The traffic is terrible and you’re running late for an important business meeting. At last you arrive, hang up your coat, and open the door to the conference room. You slide into an empty seat and look around. You can’t help noticing that there is tension hovering in the air. No one pays any attention to you. Then one person looks at you meaningfully; the others seem unusually preoccupied with their pad and pencil. The discussion is definitely constrained. No one is really saying what’s on his or her mind. The chair of the meeting now turns to you and asks you to present your new idea. What’s the best strategy? Ask the angel of the moment.

The concept of the angel can be enormously helpful to us, particularly in our careers, if we can catch the drift of its meaning in a new and creative way.

When we examine the role of the angel in ancient literature, it becomes clear that the angel is only secondarily a messenger. First and foremost, angels preside over a situation. They hover over a particular moment, over a particular problem.

In modern terms, the concept of the angel can best be compared to the idea of the force field. Magnets, for example, exert a force that attracts iron filings from a distance. Within the field of force, the magnet arranges the filings in an order that can be described and even predicted.

In the language of analytical psychology, an angel is an "archetypal" image for a force field that has a specific character and operates independently of our own conscious field. By understanding the nature of such independent "angelic" fields, we can interact creatively with them to transform situations in often remarkable ways.

Let’s consider as an example the Angel of the Furnace from the Book of Daniel in the Old Testament. The story begins as everyone is ordered by King Nebuchadnezzar to fall down and worship an immense gold statue. Certain nasty slanderers are out to get Shadrach, Meshach, and Abed-nego, who, as faithful Jews, are not going to worship the statue. When the king hears of their intransigence, he goes into a raging fury and orders them thrown, bound, into the furnace at seven times its usual heat.

The furnace is so hot that its flames kill the men who throw in the three Jews. But Shadrach, Meshach, and Abed-nego aren’t harmed. When King Nebuchadnezzar peers into the furnace, he sees four men walking about "and the fourth looks like a divine being." The king is amazed that the men come out of the fire without a hair on their head disturbed. The king concludes, "Blessed be the God of Shadrach, Meshach and Abed-nego, who sent His angel to save His servants, who trusting in him, flouted the king’s decree at the risk of their lives rather than serve or worship any god but their own God" (Daniel 3:28).

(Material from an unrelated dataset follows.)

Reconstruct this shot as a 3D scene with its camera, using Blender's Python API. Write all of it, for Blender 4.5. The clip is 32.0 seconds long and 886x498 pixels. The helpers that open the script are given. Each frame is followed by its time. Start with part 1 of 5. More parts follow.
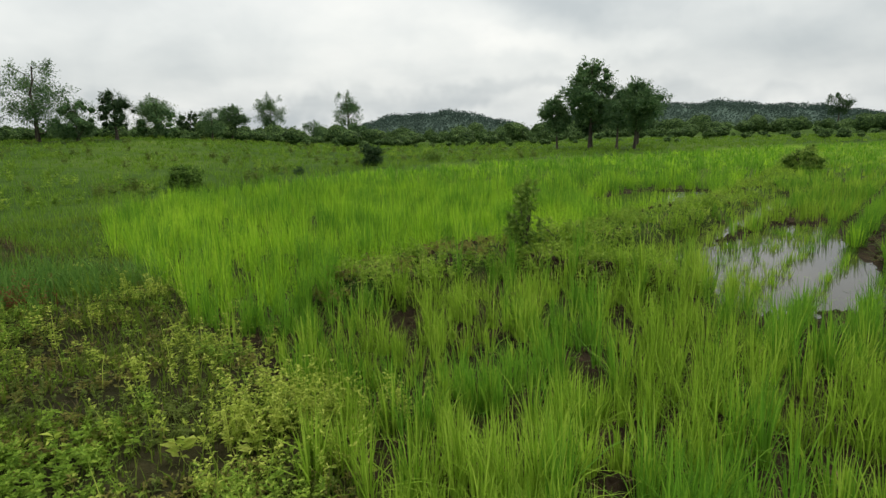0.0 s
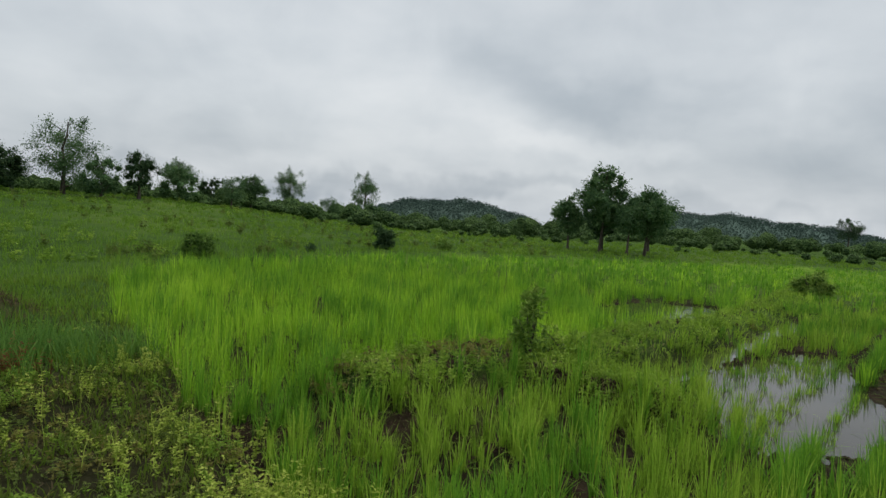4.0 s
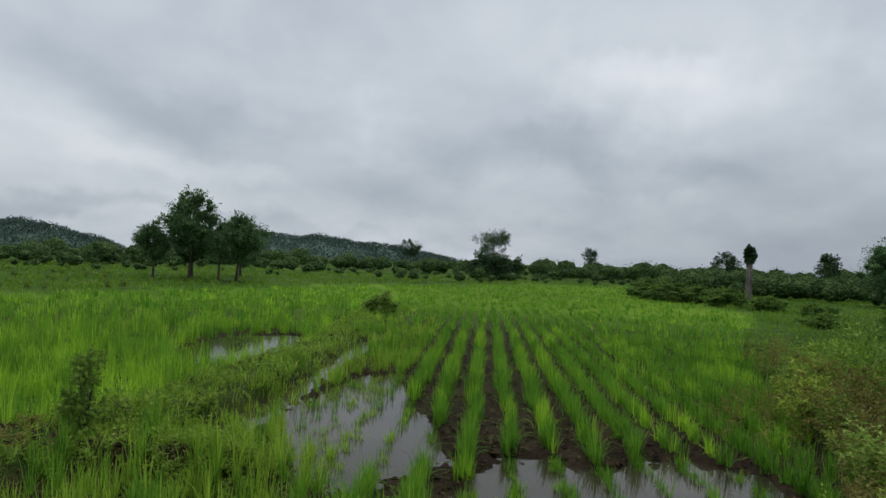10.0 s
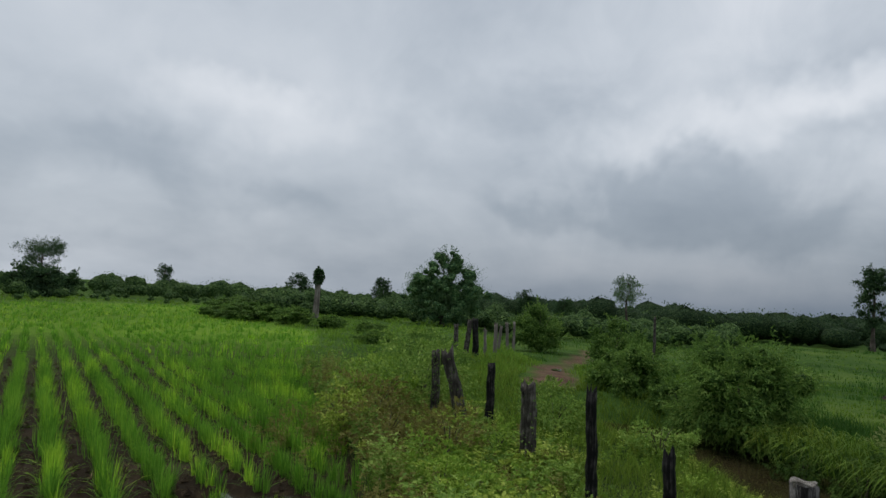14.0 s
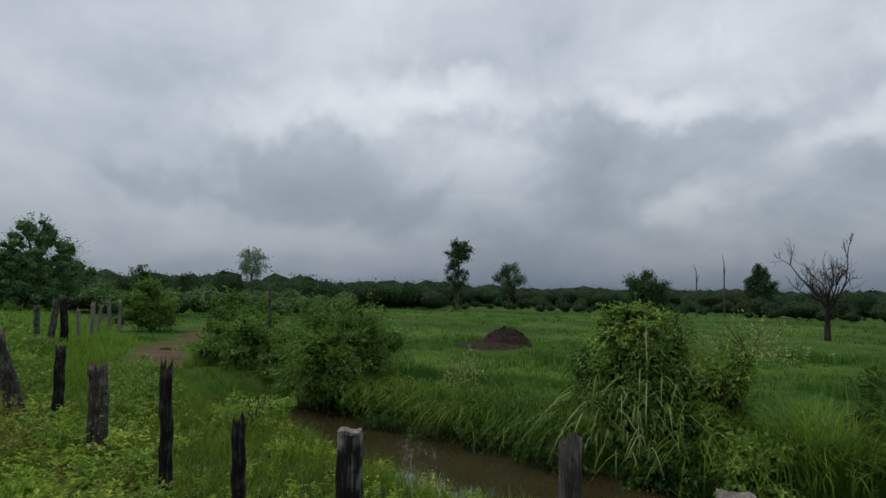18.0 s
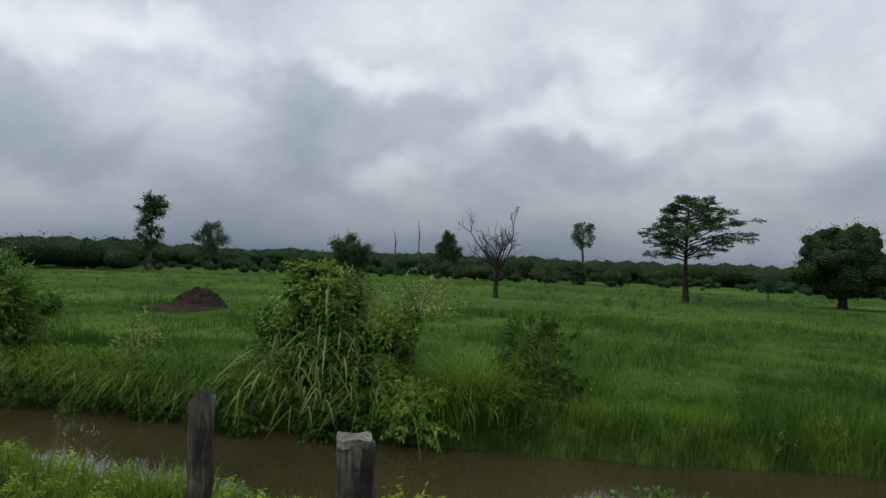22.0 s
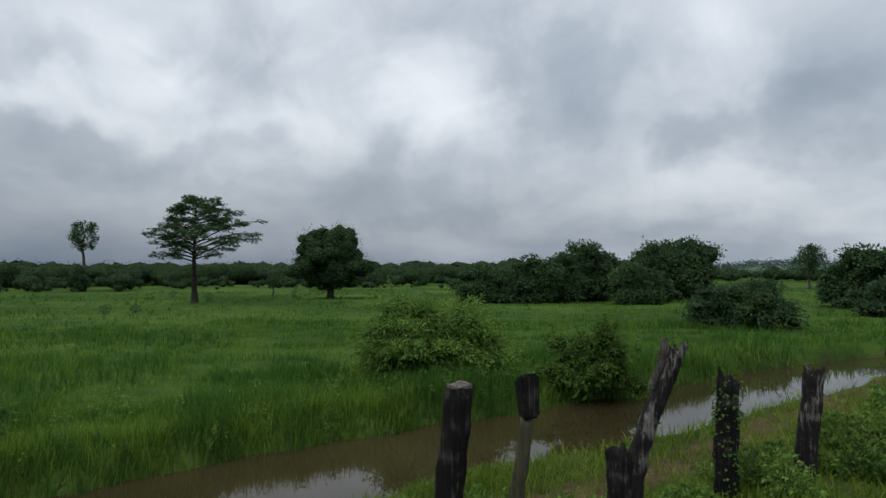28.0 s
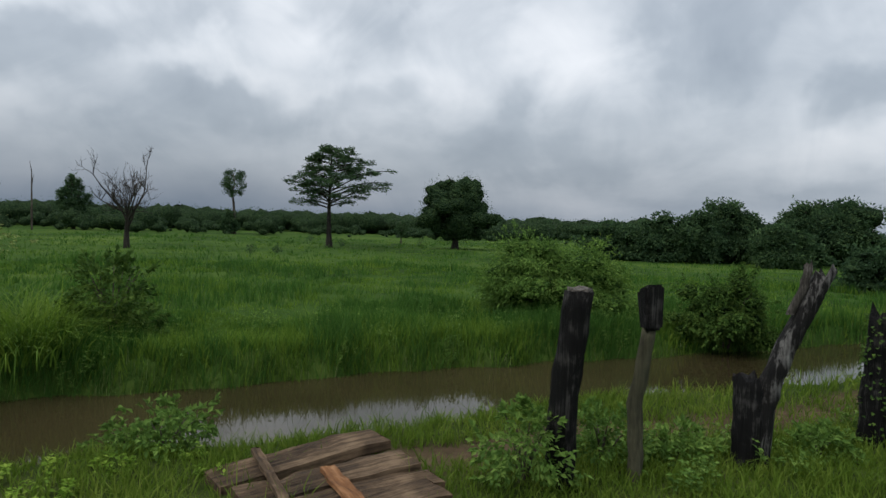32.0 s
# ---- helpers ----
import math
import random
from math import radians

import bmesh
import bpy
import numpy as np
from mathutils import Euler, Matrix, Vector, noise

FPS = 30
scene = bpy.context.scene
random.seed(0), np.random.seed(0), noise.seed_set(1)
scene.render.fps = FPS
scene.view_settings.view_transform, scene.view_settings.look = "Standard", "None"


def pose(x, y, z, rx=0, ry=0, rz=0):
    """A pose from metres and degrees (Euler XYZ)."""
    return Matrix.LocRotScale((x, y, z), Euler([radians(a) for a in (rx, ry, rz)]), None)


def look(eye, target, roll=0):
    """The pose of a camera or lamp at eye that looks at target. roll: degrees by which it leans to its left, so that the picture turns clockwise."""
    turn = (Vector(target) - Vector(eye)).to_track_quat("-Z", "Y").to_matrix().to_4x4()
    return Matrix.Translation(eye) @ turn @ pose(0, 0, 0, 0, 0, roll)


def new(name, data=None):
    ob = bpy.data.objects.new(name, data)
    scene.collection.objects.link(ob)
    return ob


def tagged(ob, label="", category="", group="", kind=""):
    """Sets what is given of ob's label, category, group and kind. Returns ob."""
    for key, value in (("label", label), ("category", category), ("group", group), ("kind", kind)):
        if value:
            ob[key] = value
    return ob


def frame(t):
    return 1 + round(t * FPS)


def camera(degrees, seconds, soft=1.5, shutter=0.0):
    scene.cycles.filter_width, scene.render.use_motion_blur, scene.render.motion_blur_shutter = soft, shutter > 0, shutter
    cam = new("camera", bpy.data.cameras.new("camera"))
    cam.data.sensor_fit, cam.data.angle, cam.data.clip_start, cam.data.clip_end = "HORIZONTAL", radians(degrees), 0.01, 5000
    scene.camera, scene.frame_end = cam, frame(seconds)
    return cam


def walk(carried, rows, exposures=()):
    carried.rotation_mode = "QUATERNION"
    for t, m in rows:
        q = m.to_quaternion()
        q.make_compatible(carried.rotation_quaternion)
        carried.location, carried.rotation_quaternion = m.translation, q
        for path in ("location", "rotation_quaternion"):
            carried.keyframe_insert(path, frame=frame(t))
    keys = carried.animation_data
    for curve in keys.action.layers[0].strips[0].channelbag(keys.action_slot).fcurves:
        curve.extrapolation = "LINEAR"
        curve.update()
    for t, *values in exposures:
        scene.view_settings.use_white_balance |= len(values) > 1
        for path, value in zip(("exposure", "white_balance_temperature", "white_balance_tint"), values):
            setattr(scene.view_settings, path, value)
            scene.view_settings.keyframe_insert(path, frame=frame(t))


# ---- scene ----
cam = camera(70.6, 32.0, 1.5)
PATH = [
    (0, (-0.304, 0.321, 1.29), (-0.304, 2.286, 0.923), -1.7),
    (0.5, (-0.314, 0.307, 1.301), (-0.437, 2.265, 0.912), -0.3),
    (1, (-0.329, 0.282, 1.31), (-0.592, 2.24, 0.999), -1.2),
    (1.5, (-0.336, 0.33, 1.307), (-0.733, 2.272, 1.043), -1.2),
    (2, (-0.333, 0.349, 1.325), (-0.745, 2.294, 1.103), -0.7),
    (2.5, (-0.332, 0.372, 1.351), (-0.684, 2.331, 1.16), 1.2),
    (3, (-0.333, 0.365, 1.376), (-0.612, 2.34, 1.223), 2.5),
    (3.5, (-0.312, 0.361, 1.403), (-0.473, 2.35, 1.275), 2.1),
    (4, (-0.312, 0.341, 1.42), (-0.338, 2.338, 1.323), 3.7),
    (4.5, (-0.281, 0.312, 1.452), (-0.176, 2.309, 1.408), 3.6),
    (6.5, (-0.277, 0.406, 1.539), (0.086, 2.37, 1.448), 0.9),
    (7, (-0.261, 0.404, 1.559), (0.136, 2.361, 1.457), 0.2),
    (7.5, (-0.255, 0.408, 1.574), (0.167, 2.36, 1.46), 0.6),
    (8, (-0.252, 0.394, 1.589), (0.197, 2.341, 1.506), 1.3),
    (8.5, (-0.209, 0.368, 1.607), (0.409, 2.268, 1.517), 2.2),
    (9, (-0.178, 0.378, 1.637), (0.61, 2.215, 1.581), 2.1),
    (9.5, (-0.143, 0.383, 1.667), (0.826, 2.133, 1.661), 2.4),
    (10, (-0.097, 0.375, 1.695), (1.048, 2.014, 1.733), 2.5),
    (10.5, (0.036, 0.493, 1.691), (1.348, 2.001, 1.773), 3.2),
    (11, (0.115, 0.543, 1.68), (1.534, 1.944, 1.838), 3.7),
    (11.5, (0.141, 0.512, 1.704), (1.681, 1.768, 1.927), 3.9),
    (12, (0.161, 0.518, 1.719), (1.804, 1.634, 1.955), 3.7),
    (12.5, (0.152, 0.491, 1.739), (1.879, 1.47, 1.977), 4.3),
    (13, (0.326, 0.468, 1.719), (2.132, 1.298, 1.94), 3.9),
    (13.5, (0.409, 0.433, 1.723), (2.276, 1.113, 1.956), 3.4),
    (14, (0.456, 0.414, 1.705), (2.349, 1.036, 1.874), 3.7),
    (14.5, (0.507, 0.339, 1.726), (2.447, 0.765, 1.964), 2.8),
    (15, (0.561, 0.246, 1.731), (2.541, 0.429, 1.951), 1.1),
    (15.5, (0.617, 0.212, 1.713), (2.609, 0.235, 1.892), 1.1),
    (17.5, (0.833, 0.069, 1.642), (2.776, -0.374, 1.809), 1.5),
    (18, (0.835, 0.043, 1.64), (2.763, -0.47, 1.778), 1.4),
    (18.5, (0.853, 0.004, 1.638), (2.743, -0.636, 1.773), 1.3),
    (19, (0.845, -0.011, 1.63), (2.702, -0.747, 1.739), 1.0),
    (19.5, (0.858, -0.06, 1.623), (2.678, -0.886, 1.694), 0.7),
    (20, (0.849, -0.101, 1.622), (2.619, -1.029, 1.678), 0.5),
    (20.5, (0.821, -0.147, 1.626), (2.533, -1.176, 1.734), 0.8),
    (21, (0.799, -0.195, 1.619), (2.429, -1.352, 1.693), 0.7),
    (21.5, (0.798, -0.235, 1.611), (2.353, -1.49, 1.694), 1.3),
    (22, (0.801, -0.248, 1.601), (2.305, -1.564, 1.646), 2.2),
    (22.5, (0.791, -0.241, 1.601), (2.202, -1.657, 1.677), 3.1),
    (23, (0.765, -0.202, 1.612), (2.139, -1.651, 1.739), 2.6),
    (23.5, (0.725, -0.178, 1.619), (2.062, -1.66, 1.756), 2.8),
    (24, (0.661, -0.181, 1.63), (1.839, -1.791, 1.765), 1.8),
    (24.5, (0.64, -0.194, 1.632), (1.705, -1.882, 1.769), 2.7),
    (26.5, (0.16, -0.603, 1.722), (0.865, -2.469, 1.862), 2.0),
    (27, (0.129, -0.599, 1.711), (0.673, -2.521, 1.818), 2.2),
    (27.5, (0.08, -0.659, 1.698), (0.477, -2.616, 1.809), 1.1),
    (28, (0.02, -0.686, 1.689), (0.262, -2.67, 1.757), -0.3),
    (28.5, (-0.04, -0.687, 1.677), (0.043, -2.685, 1.709), -1.4),
    (29, (-0.065, -0.666, 1.66), (-0.055, -2.666, 1.654), -1.4),
    (29.5, (-0.068, -0.676, 1.643), (-0.059, -2.675, 1.679), -0.8),
    (30, (-0.064, -0.656, 1.613), (-0.019, -2.655, 1.659), 0.4),
    (30.5, (-0.044, -0.652, 1.571), (0.159, -2.64, 1.64), 0.4),
    (31, (-0.02, -0.652, 1.519), (0.391, -2.608, 1.599), 1.8),
    (31.5, (0.004, -0.649, 1.45), (0.578, -2.565, 1.446), 2.3),
    (32, (0.002, -0.672, 1.396), (0.628, -2.57, 1.32), 1.8),
]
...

The issues hovering over this situation/force field are idolatry, fear, rage, and betrayal of one’s own highest values. The Angel of the Furnace protects those who are not caught in such issues, those who can withstand their own fear and rage. We can see the great wisdom of this story, if understood at the archetypal image or symbolic level.

Our emotions are like a red-hot furnace when our beliefs are at stake. Those who are not burned up by those disabling emotions are able to see alternatives and creative solutions. Such differentiated responses free us to walk around unbound and unconsumed by fiery emotions that can destroy our best intentions, our own highest values.

Now, how do we apply this to the world of careers? Idolatry in the workplace would be a particularly apt term for the invitations to fear and anger that arise from power struggles in the workplace. Few people say they want to exercise naked power over others. Instead, the furnace forces of fear ("Is he trying to take over my job?") and anger ("She’s got a lot of nerve leaving me off the distribution list.") are what lead us to act against ourselves and others.

As for the angel hovering over the meeting? First, if we recognize that our own fear is likely to be drawn into the force field, we can be prepared. Perhaps a lighthearted comment or a joke will disarm the moment.

Second, we should look for new and creative opportunities to change this angelic force field, based on our heightened awareness. Often at such a moment, it is appropriate to put away for a moment our (cherished) presentation. We can often get what we want from an uncooperative group by reminding that group of its highest values, for example, cohesiveness and teamwork. "Before I make my presentation, I’d like to invoke the spirit of what we accomplished together in the past. Here’s what I am grateful for in your contributions." With this approach, we are re-creating the experience for the others of walking in the furnace with the angel. Having accomplished the repair work of this task, the angel of the moment will allow us to proceed unscathed.